Lap five saw a dramatic clash at Clearways -- Witt Gamski's Ferrari 430 had spun in the fraught midfield, and was collected by Anthony Reid's Chevron, the little yellow car being launched, and a following Flick Haigh taking swift avoiding action. Heavy damage to both cars, and the track strewn with debris as well as the two cars at awkward angles, signalled the deployment of the Safety Car. Taking the opportunity to pit at this early stage were Tommy Field, who's Chevron had started to lose pace, and Tom Webb, in the GTS BMW GTR -- too early for fuel, surely, but team boss Tom Shephard later confided that they dispensed 17 valuable litres of Sunoco at that opportune moment.
With the rescue and clear-up marshals performing their tasks around the stricken cars, and with a red flag possibly being an unpopular move owing to the existing time constraints, the Safety Car held the field stationary for a few minutes as a safe path was cleared.
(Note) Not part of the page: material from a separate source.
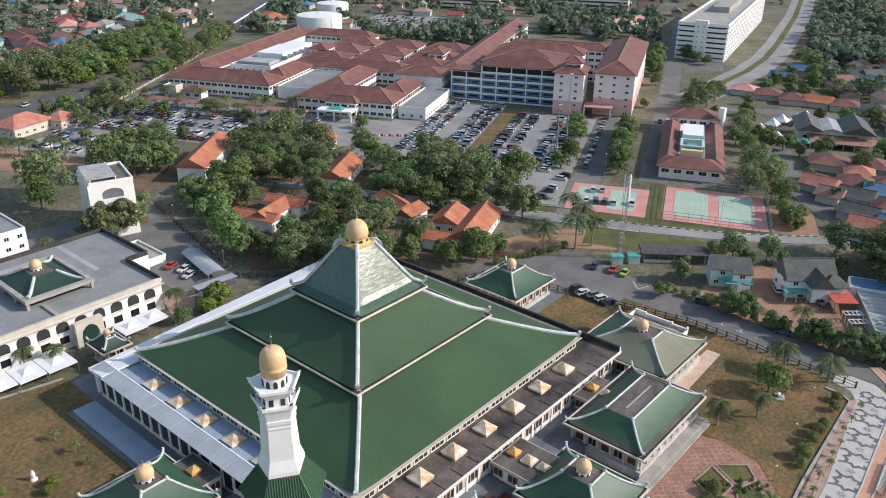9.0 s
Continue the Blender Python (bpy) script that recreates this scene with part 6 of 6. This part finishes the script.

Field did an exploratory lap, but returned to the pits, and the Tracktorque Chevron was pushed away, a broken piston being cited for the failure.
Once the caution was lifted, Onslow-Cole and Morcillo began to pull away from the pack again, and the Bailey/Mowle/Ashburn trinity became a quartet as Mike Millard's Rapier SR2 joined in. Colin White was now getting used to the Dunlop rubber on his Ginetta G55, and relieved Martin Byford of 10th place before slowing dramatically, and making a pit call. Another in trouble was Millard, the Rapier audibly misfiring badly along the Cooper Straight. Millard snaked through the Indy loop, and made a smoky entrance to the pitlane, where the car was engulfed in flames that were rapidly extinguished by the marshals and pit crews."